Town says it can't afford to offer hotel a break on its water, sewer tap costs
By Elizabeth Wilkerson -- email@example.com
WOODSTOCK -- The town cannot afford to offer a new hotel a break on its water and sewer tap fees at this time, officials said Wednesday.
At last week's water and sewer committee meeting, Allon Lefever, owner of the Hampton Inn & Suites at 1150 Motel Drive, said the water and sewer hookup fees for the 92-room hotel are "north of $200,000."
According to information provided by the town, water and sewer access fees for hotels are based on meter size, the number of units and the actual cost of installation. Based on the fee schedule, the hotel would be charged $750 for water access and $1,500 for sewer access for each of its rooms.

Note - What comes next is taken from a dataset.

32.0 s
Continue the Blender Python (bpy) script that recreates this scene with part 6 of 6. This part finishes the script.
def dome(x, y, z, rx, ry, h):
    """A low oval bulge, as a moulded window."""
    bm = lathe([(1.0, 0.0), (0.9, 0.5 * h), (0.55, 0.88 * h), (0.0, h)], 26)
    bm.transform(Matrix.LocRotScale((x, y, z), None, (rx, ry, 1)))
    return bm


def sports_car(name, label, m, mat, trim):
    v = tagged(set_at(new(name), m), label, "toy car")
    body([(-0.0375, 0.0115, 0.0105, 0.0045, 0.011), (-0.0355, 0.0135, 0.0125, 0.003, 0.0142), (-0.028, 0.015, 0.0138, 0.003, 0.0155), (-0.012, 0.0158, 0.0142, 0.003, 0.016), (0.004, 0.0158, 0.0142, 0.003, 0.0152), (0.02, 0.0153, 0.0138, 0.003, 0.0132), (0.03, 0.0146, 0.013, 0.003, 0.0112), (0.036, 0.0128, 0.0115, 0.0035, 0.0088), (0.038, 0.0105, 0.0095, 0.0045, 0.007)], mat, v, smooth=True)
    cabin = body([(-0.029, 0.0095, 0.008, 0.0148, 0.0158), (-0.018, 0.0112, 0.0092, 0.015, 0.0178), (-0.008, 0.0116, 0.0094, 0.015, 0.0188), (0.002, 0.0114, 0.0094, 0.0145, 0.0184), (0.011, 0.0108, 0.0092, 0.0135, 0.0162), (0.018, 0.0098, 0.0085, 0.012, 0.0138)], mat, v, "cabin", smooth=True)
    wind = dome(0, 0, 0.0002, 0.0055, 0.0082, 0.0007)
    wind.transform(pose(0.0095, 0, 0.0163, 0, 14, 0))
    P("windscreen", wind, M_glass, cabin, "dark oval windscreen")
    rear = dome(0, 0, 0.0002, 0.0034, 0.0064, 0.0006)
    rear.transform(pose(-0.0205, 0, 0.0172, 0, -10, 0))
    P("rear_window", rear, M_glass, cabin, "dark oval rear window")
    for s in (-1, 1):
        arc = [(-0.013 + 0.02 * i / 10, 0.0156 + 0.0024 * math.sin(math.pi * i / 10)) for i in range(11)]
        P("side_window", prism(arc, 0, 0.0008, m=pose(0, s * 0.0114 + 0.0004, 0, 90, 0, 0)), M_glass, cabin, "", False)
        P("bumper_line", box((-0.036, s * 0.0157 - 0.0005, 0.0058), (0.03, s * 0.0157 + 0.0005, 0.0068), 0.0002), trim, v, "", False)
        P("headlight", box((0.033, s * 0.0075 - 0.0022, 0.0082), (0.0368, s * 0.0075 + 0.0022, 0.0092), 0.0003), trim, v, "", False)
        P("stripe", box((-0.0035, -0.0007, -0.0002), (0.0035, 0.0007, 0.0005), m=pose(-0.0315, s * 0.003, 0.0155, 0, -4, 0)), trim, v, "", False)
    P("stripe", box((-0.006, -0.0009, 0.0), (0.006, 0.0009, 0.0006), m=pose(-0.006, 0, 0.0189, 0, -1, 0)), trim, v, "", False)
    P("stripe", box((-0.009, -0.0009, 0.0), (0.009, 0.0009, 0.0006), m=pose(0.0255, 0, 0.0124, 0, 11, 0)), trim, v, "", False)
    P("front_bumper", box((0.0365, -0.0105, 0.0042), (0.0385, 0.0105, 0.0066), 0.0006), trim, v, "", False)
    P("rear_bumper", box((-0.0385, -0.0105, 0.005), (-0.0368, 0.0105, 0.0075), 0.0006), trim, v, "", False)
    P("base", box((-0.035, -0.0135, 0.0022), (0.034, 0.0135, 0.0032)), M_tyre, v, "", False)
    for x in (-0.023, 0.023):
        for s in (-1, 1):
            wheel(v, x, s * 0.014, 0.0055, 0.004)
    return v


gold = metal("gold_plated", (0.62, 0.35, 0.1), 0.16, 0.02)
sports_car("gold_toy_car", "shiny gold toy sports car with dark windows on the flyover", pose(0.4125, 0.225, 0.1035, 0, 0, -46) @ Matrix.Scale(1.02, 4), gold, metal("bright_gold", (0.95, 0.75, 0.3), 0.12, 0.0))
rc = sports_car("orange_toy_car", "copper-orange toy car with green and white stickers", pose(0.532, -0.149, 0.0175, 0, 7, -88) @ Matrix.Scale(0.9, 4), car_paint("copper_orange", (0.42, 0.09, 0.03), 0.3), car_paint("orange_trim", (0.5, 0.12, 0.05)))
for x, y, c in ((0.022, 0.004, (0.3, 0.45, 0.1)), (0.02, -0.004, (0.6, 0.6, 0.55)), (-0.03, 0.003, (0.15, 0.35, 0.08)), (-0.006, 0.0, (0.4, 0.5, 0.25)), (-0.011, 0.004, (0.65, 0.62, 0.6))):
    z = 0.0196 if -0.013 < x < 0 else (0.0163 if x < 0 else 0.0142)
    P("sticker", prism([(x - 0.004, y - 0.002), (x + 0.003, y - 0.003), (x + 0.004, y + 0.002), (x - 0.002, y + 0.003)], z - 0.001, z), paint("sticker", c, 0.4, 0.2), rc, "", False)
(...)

Lefever asked that the town's fees be based on the hotel's projected third year stabilized occupancy of 73 percent, which equates to 68 rooms, rather than the total number of rooms.
On Wednesday, the committee met to revisit the hotel's request. Councilwoman Alicia Gutshall said things have changed since the town's 2007 rate study, but officials don't want to make a decision that is based on one situation and not what's best for the town. Also, other customers may ask for something similar, she said.
Mayor Bill Moyers said he'd talked to Town Manager Larry Bradford and Finance Director Mandy Belyea about the impact of reducing the hotel's tap fees. The fees have been factored into the town's budget for next year, he said.
"Times are a little tough for us, too," Moyers said. And, he said, Bradford pointed out that water usage, and therefore water revenue, is down this year.
Councilwoman Jackie Lambert said her thought is if the town reduces the tap fees once, it's going to end up doing it for everyone.
"I think we'd be setting a precedent if we made this decision," Councilman Ed Munden said.
Councilwoman Alma Hottle said she thought Lefever had "put a lot of thought into his hotel" and the town was "certainly for him," but times are hard.
"We didn't come up with the rates just off the top of our heads," said Councilman Arthur White, who leads the committee. "It took a long time to deliberate and agonize all those things."
Bradford said the town had Springsted, a consulting firm, study its monthly rates and hookup fees. White said he'd be in favor of anything that would bring rates down, but the town has to pay for things.
White said he'd be opposed to changing anything now, but would be willing to revisit the rates in the future.
"And, it wasn't like [the hotel] didn't know what the rates were when you came in," he said, though he appreciated the thought that went into the request.
The committee decided to make no recommendation to the council on the issue at this time. Lambert said she thought the group should emphasize that it made that decision "with regret."